CVE-2005-4900

Vulnerability

SHA-1 is not collision resistant, as demonstrated by practical identical-prefix collision attacks achieving complexity as low as 2^63 operations, well below the brute-force bound of 2^80 [1][2]. This weakness affects all uses of SHA-1 where collision resistance is required, including digital signatures, file integrity verification, and file identification. The vulnerability exists in the full SHA-1 hash function and is not limited to reduced-round versions [4]. The use of SHA-1 in TLS 1.2 allows context-dependent attackers to conduct spoofing attacks.

Exploitation

To exploit this vulnerability, an attacker must be able to find two distinct messages with the same SHA-1 hash (an identical-prefix collision). The attack is practical with current computing resources, as the computational effort (estimated at 2^63 to 2^69 SHA-1 operations) is now within the realm of feasibility [2]. The attack does not require direct network access to the victim but relies on the victim accepting a digitally signed or integrity-verified object where the attacker can control the content.

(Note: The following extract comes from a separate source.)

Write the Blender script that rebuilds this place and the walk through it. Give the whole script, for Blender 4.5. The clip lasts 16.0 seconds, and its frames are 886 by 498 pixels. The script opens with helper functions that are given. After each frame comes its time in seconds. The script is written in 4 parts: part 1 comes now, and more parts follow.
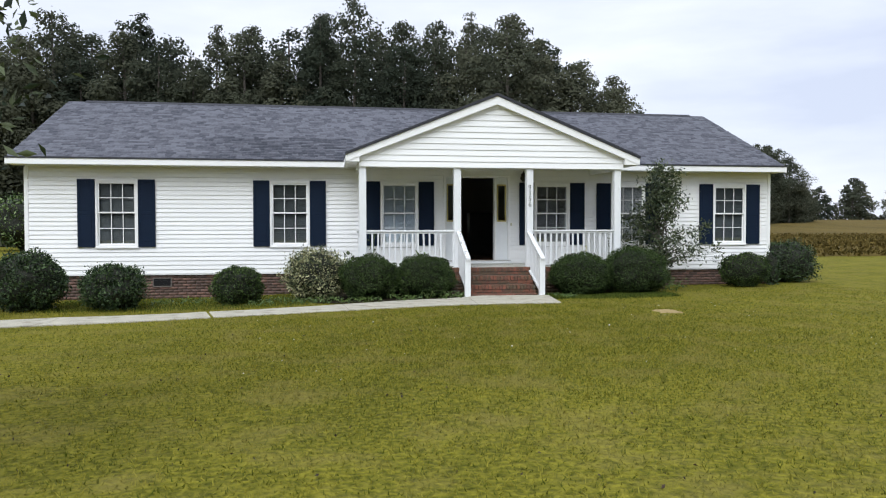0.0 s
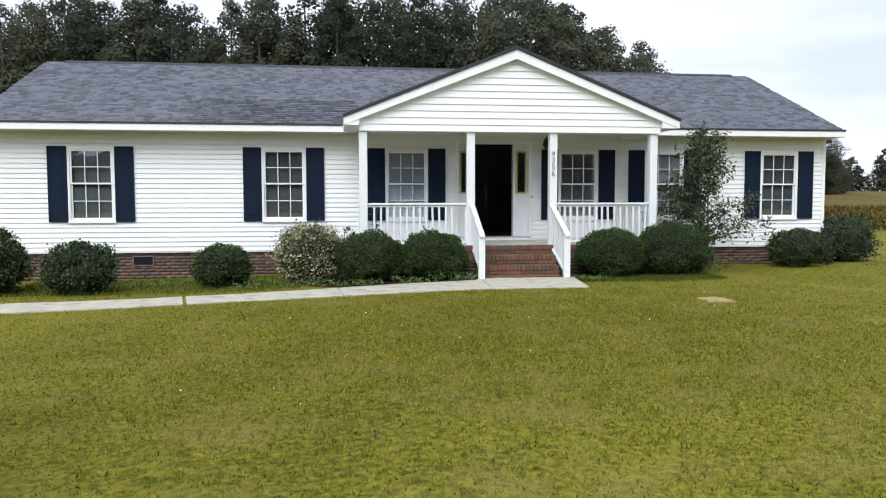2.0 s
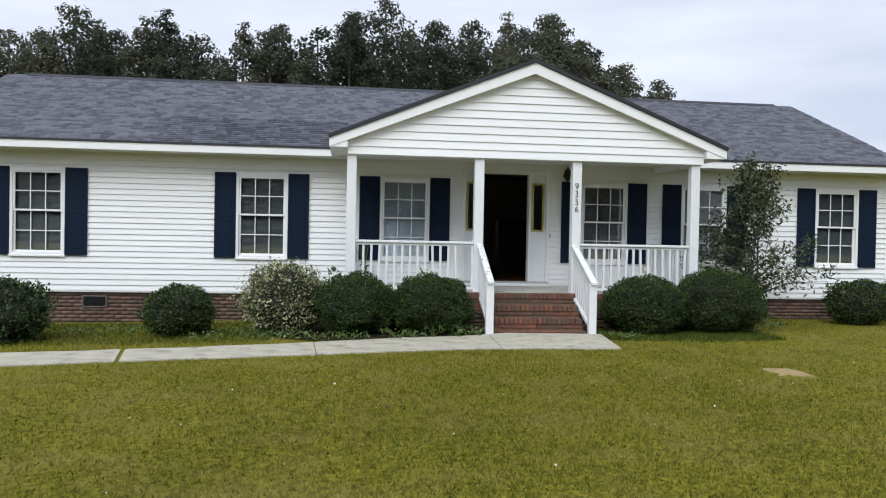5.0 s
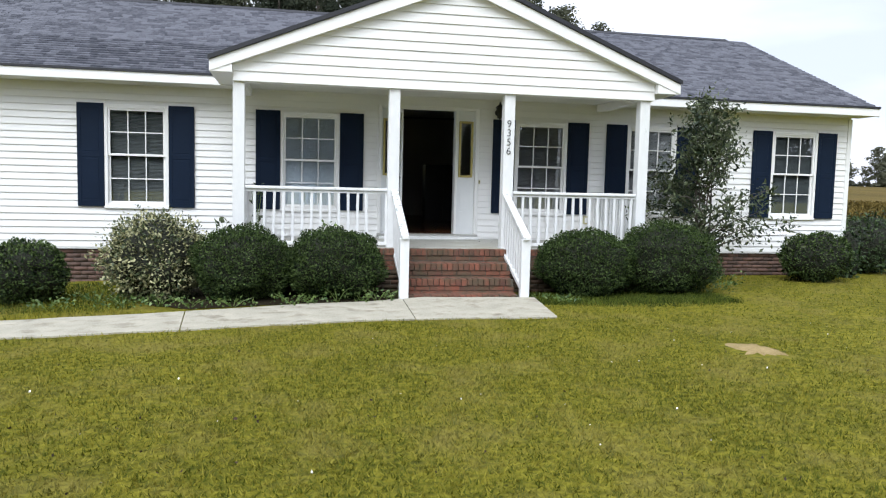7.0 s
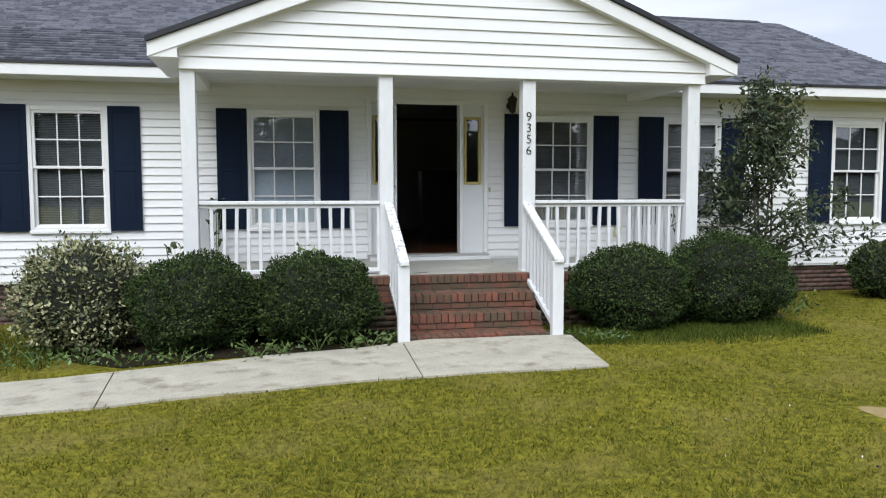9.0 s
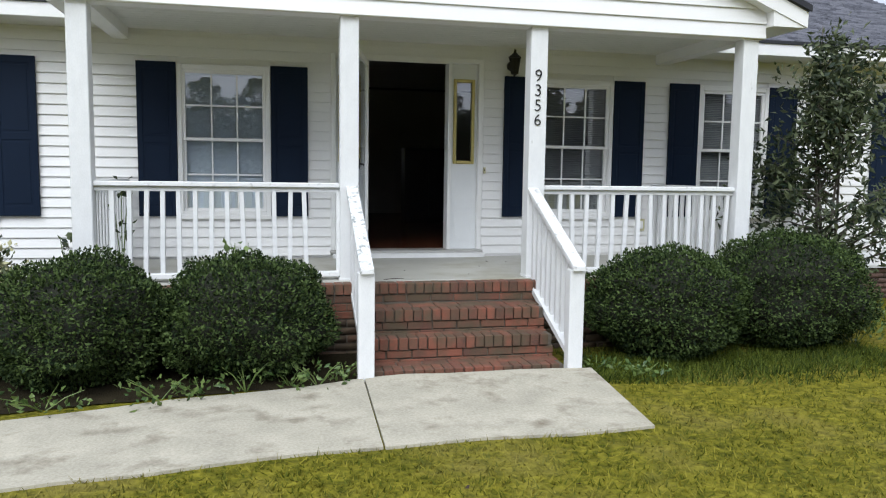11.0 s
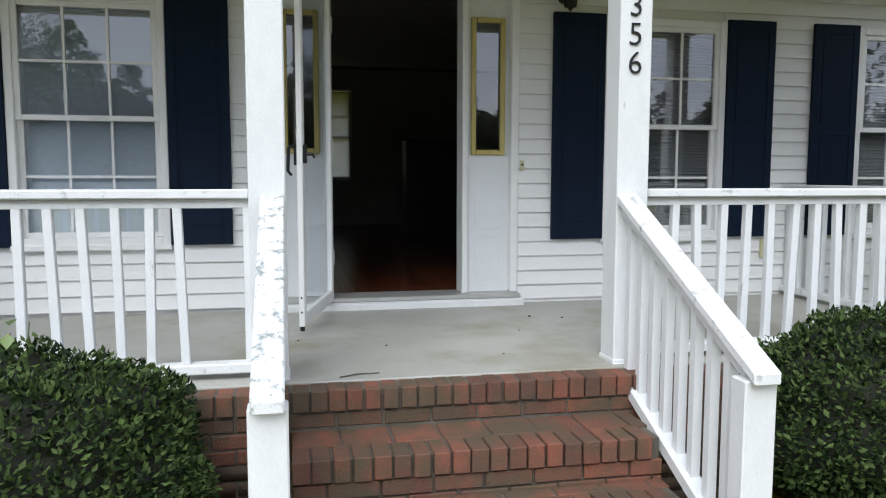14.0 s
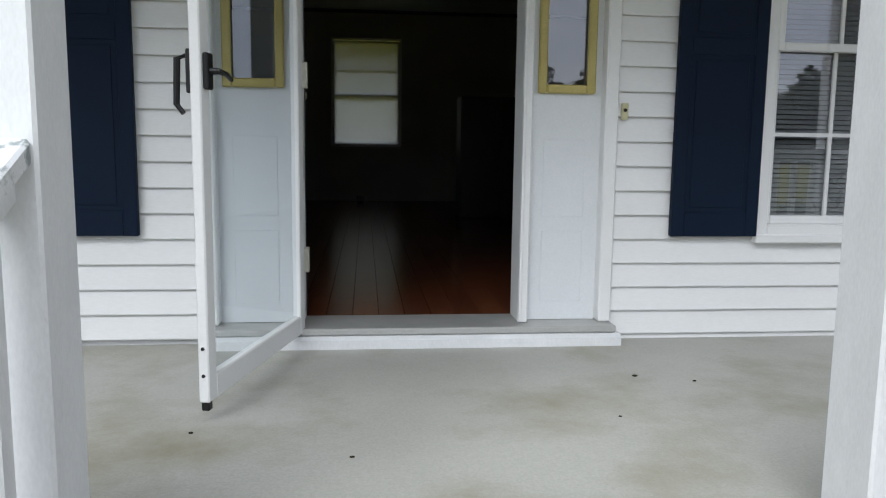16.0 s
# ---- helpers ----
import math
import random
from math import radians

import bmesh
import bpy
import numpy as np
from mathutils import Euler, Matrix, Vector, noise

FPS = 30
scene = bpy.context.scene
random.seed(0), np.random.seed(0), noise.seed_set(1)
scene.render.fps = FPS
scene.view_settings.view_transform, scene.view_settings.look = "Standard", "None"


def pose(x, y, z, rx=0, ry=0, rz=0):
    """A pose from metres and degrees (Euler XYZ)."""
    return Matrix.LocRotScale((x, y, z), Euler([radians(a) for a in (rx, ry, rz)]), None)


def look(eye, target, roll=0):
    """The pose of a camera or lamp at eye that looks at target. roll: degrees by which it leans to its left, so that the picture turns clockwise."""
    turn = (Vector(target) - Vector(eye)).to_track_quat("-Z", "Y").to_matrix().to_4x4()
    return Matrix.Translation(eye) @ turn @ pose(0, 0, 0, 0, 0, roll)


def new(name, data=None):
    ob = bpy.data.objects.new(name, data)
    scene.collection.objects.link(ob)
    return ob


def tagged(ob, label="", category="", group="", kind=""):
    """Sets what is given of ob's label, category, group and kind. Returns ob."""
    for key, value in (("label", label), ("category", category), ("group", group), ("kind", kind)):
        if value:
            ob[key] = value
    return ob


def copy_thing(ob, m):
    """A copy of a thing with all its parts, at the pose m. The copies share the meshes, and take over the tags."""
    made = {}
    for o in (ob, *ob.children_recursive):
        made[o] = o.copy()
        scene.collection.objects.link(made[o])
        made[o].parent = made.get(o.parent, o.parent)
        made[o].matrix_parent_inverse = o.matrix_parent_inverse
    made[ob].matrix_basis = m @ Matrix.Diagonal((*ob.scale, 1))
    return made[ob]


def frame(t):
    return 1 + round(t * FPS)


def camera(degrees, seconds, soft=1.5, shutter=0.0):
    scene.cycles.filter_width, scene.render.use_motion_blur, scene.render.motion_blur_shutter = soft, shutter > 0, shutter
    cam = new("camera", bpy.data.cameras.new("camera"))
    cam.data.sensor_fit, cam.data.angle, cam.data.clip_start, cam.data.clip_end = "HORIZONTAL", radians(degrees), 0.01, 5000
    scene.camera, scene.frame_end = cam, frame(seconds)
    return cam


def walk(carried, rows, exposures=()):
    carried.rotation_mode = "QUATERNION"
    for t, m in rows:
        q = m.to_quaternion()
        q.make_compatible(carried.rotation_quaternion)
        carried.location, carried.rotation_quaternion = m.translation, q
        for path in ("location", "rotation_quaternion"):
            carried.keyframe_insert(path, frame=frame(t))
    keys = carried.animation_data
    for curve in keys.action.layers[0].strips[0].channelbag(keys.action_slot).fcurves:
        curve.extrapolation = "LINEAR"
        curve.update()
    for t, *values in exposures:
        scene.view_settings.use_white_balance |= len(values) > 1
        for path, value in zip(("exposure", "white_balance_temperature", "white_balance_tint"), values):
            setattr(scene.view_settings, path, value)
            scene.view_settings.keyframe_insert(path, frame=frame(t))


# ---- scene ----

The attacker would craft two messages—a benign one and a malicious one—that produce the same hash, then substitute the malicious message while preserving the hash-based signature or integrity check.

Impact

A successful collision allows an attacker to spoof digital signatures, file integrity checks, and file identification that depend on SHA-1. This can lead to masquerading as a trusted entity, bypassing security controls, or delivering malicious content under a valid hash. The impact on TLS 1.2 is that an attacker may forge a digital certificate or integrity-validated handshake message, enabling man-in-the-middle attacks or impersonation of a legitimate server. The effect is a loss of authenticity and integrity assurance, potentially escalating to further compromise.

Mitigation

Migration to collision-resistant hash functions such as SHA-256 or SHA-3 is the definitive mitigation [1]. NIST deprecated SHA-1 for digital signatures in 2011 and for all uses by 2016. TLS 1.2 implementations should disable SHA-1 cipher suites and certificate chains. As of 2017, a practical collision attack (SHAttered) was demonstrated, reinforcing the urgency. No workaround preserves security; organizations must update systems to use a secure hash algorithm. There is no CVE-based fix; the vulnerability is inherent to the SHA-1 design.